# [Requirement]
All the data must come back unchanged, except that pictures are left out.

## Begin Dataset content

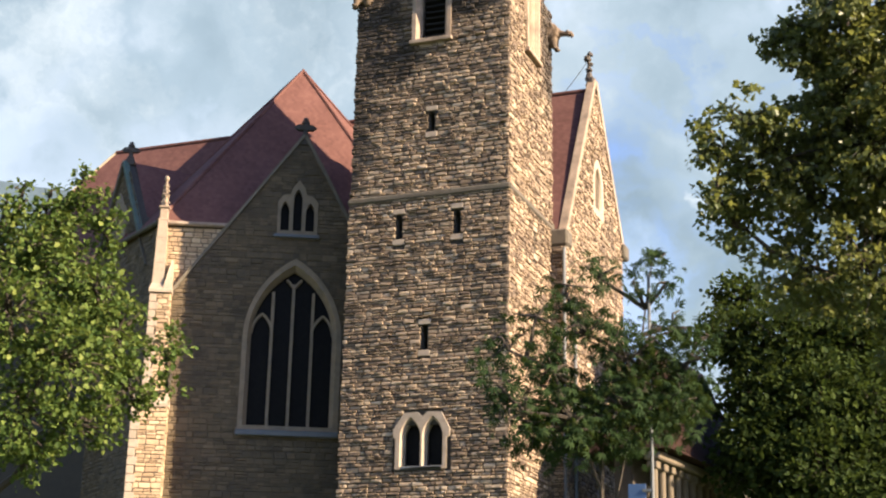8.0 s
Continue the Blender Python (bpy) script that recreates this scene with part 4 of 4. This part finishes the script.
tree("maple_tree", "large maple with dense dull-green leaves turning yellow", (4.2, 27.0, 0), (3.4, 26.8, 6.5), 0.42, MAPLE_BLOBS, "maple", 0.12, 42, 24, 0.125, MAPLE, 11, fill=0.72)
tree("garden_tree", "round leafy green tree in sun beside the church", (-14.9, 17.6, 0), (-14.7, 17.6, 3.6), 0.2, GARDEN_BLOBS, "maple", 0.085, 84, 18, 0.105, LIME, 12)
tree("young_tree", "slender young tree with hanging fingered leaves", (-4.08, 15.3, 0), (-4.05, 15.3, 4.6), 0.042, ASH_BLOBS, "fingered", 0.125, 108, 6, 0.11, ASH, 13, 0.6, bend=0.04, leaders=[((-4.07, 15.3, 2.6), (-3.43, 15.36, 6.4), 0.022, 0.01)])
tree("broad_tree", "dark green broad tree in the shade beyond", (-5.6, 56.0, 0), (-5.7, 56.0, 6.0), 0.45, FAR_BLOBS, "oval", 0.27, 34, 16, 0.3, WOODS, 14)

# ---- what shows between the trees ----
porch = thing("arcade_house", "low house with a columned front under a dark roof", "house", (-12.5, 52.0, 0))
HM = face_frame((-11.2, 48.6), 82)
inv = Matrix.Translation((-12.5, 52.0, 0)).inverted()
# the wall's dark brown carries the shade of the recess behind the columns
for nm, bm, mat, lab in (("wall", box(bmesh.new(), (1.5, 0, -1.9), (10.6, 9.75, -1.2), HM), BARK, "wall coloured dark for its shaded recess"), ("lintel", box(bmesh.new(), (0.85, 9.5, -0.5), (10.7, 9.8, 0.1), HM, 0.05), DIM_PLASTER, ""),
                         ("roof", solid(bmesh.new(), [HM @ Vector(p) for p in ((0.7, 9.85, 0.5), (11, 9.85, 0.5), (10.6, 14.6, -1.5), (4.6, 14.6, -1.5), (0.7, 9.85, -3.2), (11, 9.85, -3.2))], [(0, 1, 2, 3), (3, 2, 5, 4), (0, 3, 4), (1, 5, 2), (0, 4, 5, 1)]), DARK_TILE, "dark tiled roof")):
    part(nm, bm, mat, porch, lab).matrix_parent_inverse = inv
for k in range(12):
    x = 1.15 + k * 0.8
    bm = rod(bmesh.new(), HM @ Vector((x, 0, -0.25)), HM @ Vector((x, 9.25, -0.25)), 0.16, 0.13, 12)
    box(bm, (x - 0.2, 9.2, -0.45), (x + 0.2, 9.46, -0.05), HM, 0.03)
    part("column", bm, DIM_PLASTER, porch).matrix_parent_inverse = inv

house = thing("red_roofed_house", "distant house with a red tiled roof and white gable", "house", (-11.5, 72.0, 0))
KM = face_frame((-14.6, 73.8), 5)
inv = Matrix.Translation((-11.5, 72.0, 0)).inverted()
for nm, bm, mat in (("wall", box(bmesh.new(), (0, 0, -6), (3.6, 12.3, 0), KM), PLASTER), ("roof", solid(bmesh.new(), [KM @ Vector(p) for p in ((-0.3, 12.2, 0.5), (3.9, 12.2, 0.5), (3.9, 13.7, -3), (-0.3, 13.7, -3), (-0.3, 12.2, -6.5), (3.9, 12.2, -6.5))], [(0, 1, 2, 3), (3, 2, 5, 4), (0, 3, 4), (1, 5, 2), (0, 4, 5, 1)]), RED_TILE),
                    ("shutter", box(bmesh.new(), (1.6, 9.6, 0.02), (2.3, 11.4, 0.08), KM, 0.02), PAINT_BLUE), ("chimney", box(bmesh.new(), (1.0, 12.9, -3.4), (1.5, 14.6, -2.8), KM, 0.03), PLASTER)):
    part(nm, bm, mat, house).matrix_parent_inverse = inv

post = thing("sign_post", "thin galvanised steel post with a small blue sign", "sign", (-3.5, 15.3, 0))
part("pole", rod(bmesh.new(), (0, 0, -0.1), (0.02, 0, 6.15), 0.02, 0.018, 10), POLE, post)
part("cap", lump(bmesh.new(), (0.02, 0, 6.15), (0.021, 0.021, 0.015), 0.0), POLE, post)
part("sign_panel", box(bmesh.new(), (-0.26, -0.012, 3.3), (-0.06, 0.006, 3.775), Matrix(), 0.004), PAINT_BLUE, post, "blank blue sign panel")
for z in (3.4, 3.7):
    part("clamp", box(bmesh.new(), (-0.1, -0.024, z - 0.015), (0.026, 0.024, z + 0.015), Matrix(), 0.003), POLE, post)

# ---- ground and distance ----
bm = bmesh.new()
bmesh.ops.create_grid(bm, x_segments=40, y_segments=40, size=4200)
tagged(part("ground", bm, GRASS, None, "level grass around the church"), category="ground", kind="structure")
bm = bmesh.new()
columns, rows = 90, 9
grid = []
for i in range(columns + 1):
    a = radians(60 + 150 * i / columns)
    line = []
    for j in range(rows + 1):
        d = 2600 + 130 * j
        top = 1235 + 25 * noise.noise(Vector((i * 0.11, 3.1, 0))) + 25 * noise.noise(Vector((i * 0.5, 9.1, 0)))
        fall = min(1.0, max(0.0, (a - radians(112)) / radians(10)))
        h = top * (0.35 + 0.65 * fall) * math.sin(j / rows * math.pi / 2) + 25 * noise.noise(Vector((i * 0.4, j * 0.9, 1)))
        line.append(bm.verts.new((d * math.cos(a), d * math.sin(a), h if j else -5)))
    grid.append(line)
for i in range(columns):
    for j in range(rows):
        bm.faces.new((grid[i][j], grid[i + 1][j], grid[i + 1][j + 1], grid[i][j + 1]))
tagged(part("mountain", bm, HILL, None, "wooded mountain with blue-green haze in its colour"), category="mountain", kind="structure")

# ---- the stones, course by course ----
lay_masonry()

## End Dataset content

# [Response to the exercise]
8.0 s
Continue the Blender Python (bpy) script that recreates this scene with part 4 of 4. This part finishes the script.
tree("maple_tree", "large maple with dense dull-green leaves turning yellow", (4.2, 27.0, 0), (3.4, 26.8, 6.5), 0.42, MAPLE_BLOBS, "maple", 0.12, 42, 24, 0.125, MAPLE, 11, fill=0.72)
tree("garden_tree", "round leafy green tree in sun beside the church", (-14.9, 17.6, 0), (-14.7, 17.6, 3.6), 0.2, GARDEN_BLOBS, "maple", 0.085, 84, 18, 0.105, LIME, 12)
tree("young_tree", "slender young tree with hanging fingered leaves", (-4.08, 15.3, 0), (-4.05, 15.3, 4.6), 0.042, ASH_BLOBS, "fingered", 0.125, 108, 6, 0.11, ASH, 13, 0.6, bend=0.04, leaders=[((-4.07, 15.3, 2.6), (-3.43, 15.36, 6.4), 0.022, 0.01)])
tree("broad_tree", "dark green broad tree in the shade beyond", (-5.6, 56.0, 0), (-5.7, 56.0, 6.0), 0.45, FAR_BLOBS, "oval", 0.27, 34, 16, 0.3, WOODS, 14)

# ---- what shows between the trees ----
porch = thing("arcade_house", "low house with a columned front under a dark roof", "house", (-12.5, 52.0, 0))
HM = face_frame((-11.2, 48.6), 82)
inv = Matrix.Translation((-12.5, 52.0, 0)).inverted()
# the wall's dark brown carries the shade of the recess behind the columns
for nm, bm, mat, lab in (("wall", box(bmesh.new(), (1.5, 0, -1.9), (10.6, 9.75, -1.2), HM), BARK, "wall coloured dark for its shaded recess"), ("lintel", box(bmesh.new(), (0.85, 9.5, -0.5), (10.7, 9.8, 0.1), HM, 0.05), DIM_PLASTER, ""),
                         ("roof", solid(bmesh.new(), [HM @ Vector(p) for p in ((0.7, 9.85, 0.5), (11, 9.85, 0.5), (10.6, 14.6, -1.5), (4.6, 14.6, -1.5), (0.7, 9.85, -3.2), (11, 9.85, -3.2))], [(0, 1, 2, 3), (3, 2, 5, 4), (0, 3, 4), (1, 5, 2), (0, 4, 5, 1)]), DARK_TILE, "dark tiled roof")):
    part(nm, bm, mat, porch, lab).matrix_parent_inverse = inv
for k in range(12):
    x = 1.15 + k * 0.8
    bm = rod(bmesh.new(), HM @ Vector((x, 0, -0.25)), HM @ Vector((x, 9.25, -0.25)), 0.16, 0.13, 12)
    box(bm, (x - 0.2, 9.2, -0.45), (x + 0.2, 9.46, -0.05), HM, 0.03)
    part("column", bm, DIM_PLASTER, porch).matrix_parent_inverse = inv

house = thing("red_roofed_house", "distant house with a red tiled roof and white gable", "house", (-11.5, 72.0, 0))
KM = face_frame((-14.6, 73.8), 5)
inv = Matrix.Translation((-11.5, 72.0, 0)).inverted()
for nm, bm, mat in (("wall", box(bmesh.new(), (0, 0, -6), (3.6, 12.3, 0), KM), PLASTER), ("roof", solid(bmesh.new(), [KM @ Vector(p) for p in ((-0.3, 12.2, 0.5), (3.9, 12.2, 0.5), (3.9, 13.7, -3), (-0.3, 13.7, -3), (-0.3, 12.2, -6.5), (3.9, 12.2, -6.5))], [(0, 1, 2, 3), (3, 2, 5, 4), (0, 3, 4), (1, 5, 2), (0, 4, 5, 1)]), RED_TILE),
                    ("shutter", box(bmesh.new(), (1.6, 9.6, 0.02), (2.3, 11.4, 0.08), KM, 0.02), PAINT_BLUE), ("chimney", box(bmesh.new(), (1.0, 12.9, -3.4), (1.5, 14.6, -2.8), KM, 0.03), PLASTER)):
    part(nm, bm, mat, house).matrix_parent_inverse = inv

post = thing("sign_post", "thin galvanised steel post with a small blue sign", "sign", (-3.5, 15.3, 0))
part("pole", rod(bmesh.new(), (0, 0, -0.1), (0.02, 0, 6.15), 0.02, 0.018, 10), POLE, post)
part("cap", lump(bmesh.new(), (0.02, 0, 6.15), (0.021, 0.021, 0.015), 0.0), POLE, post)
part("sign_panel", box(bmesh.new(), (-0.26, -0.012, 3.3), (-0.06, 0.006, 3.775), Matrix(), 0.004), PAINT_BLUE, post, "blank blue sign panel")
for z in (3.4, 3.7):
    part("clamp", box(bmesh.new(), (-0.1, -0.024, z - 0.015), (0.026, 0.024, z + 0.015), Matrix(), 0.003), POLE, post)

# ---- ground and distance ----
bm = bmesh.new()
bmesh.ops.create_grid(bm, x_segments=40, y_segments=40, size=4200)
tagged(part("ground", bm, GRASS, None, "level grass around the church"), category="ground", kind="structure")
bm = bmesh.new()
columns, rows = 90, 9
grid = []
for i in range(columns + 1):
    a = radians(60 + 150 * i / columns)
    line = []
    for j in range(rows + 1):
        d = 2600 + 130 * j
        top = 1235 + 25 * noise.noise(Vector((i * 0.11, 3.1, 0))) + 25 * noise.noise(Vector((i * 0.5, 9.1, 0)))
        fall = min(1.0, max(0.0, (a - radians(112)) / radians(10)))
        h = top * (0.35 + 0.65 * fall) * math.sin(j / rows * math.pi / 2) + 25 * noise.noise(Vector((i * 0.4, j * 0.9, 1)))
        line.append(bm.verts.new((d * math.cos(a), d * math.sin(a), h if j else -5)))
    grid.append(line)
for i in range(columns):
    for j in range(rows):
        bm.faces.new((grid[i][j], grid[i + 1][j], grid[i + 1][j + 1], grid[i][j + 1]))
tagged(part("mountain", bm, HILL, None, "wooded mountain with blue-green haze in its colour"), category="mountain", kind="structure")

# ---- the stones, course by course ----
lay_masonry()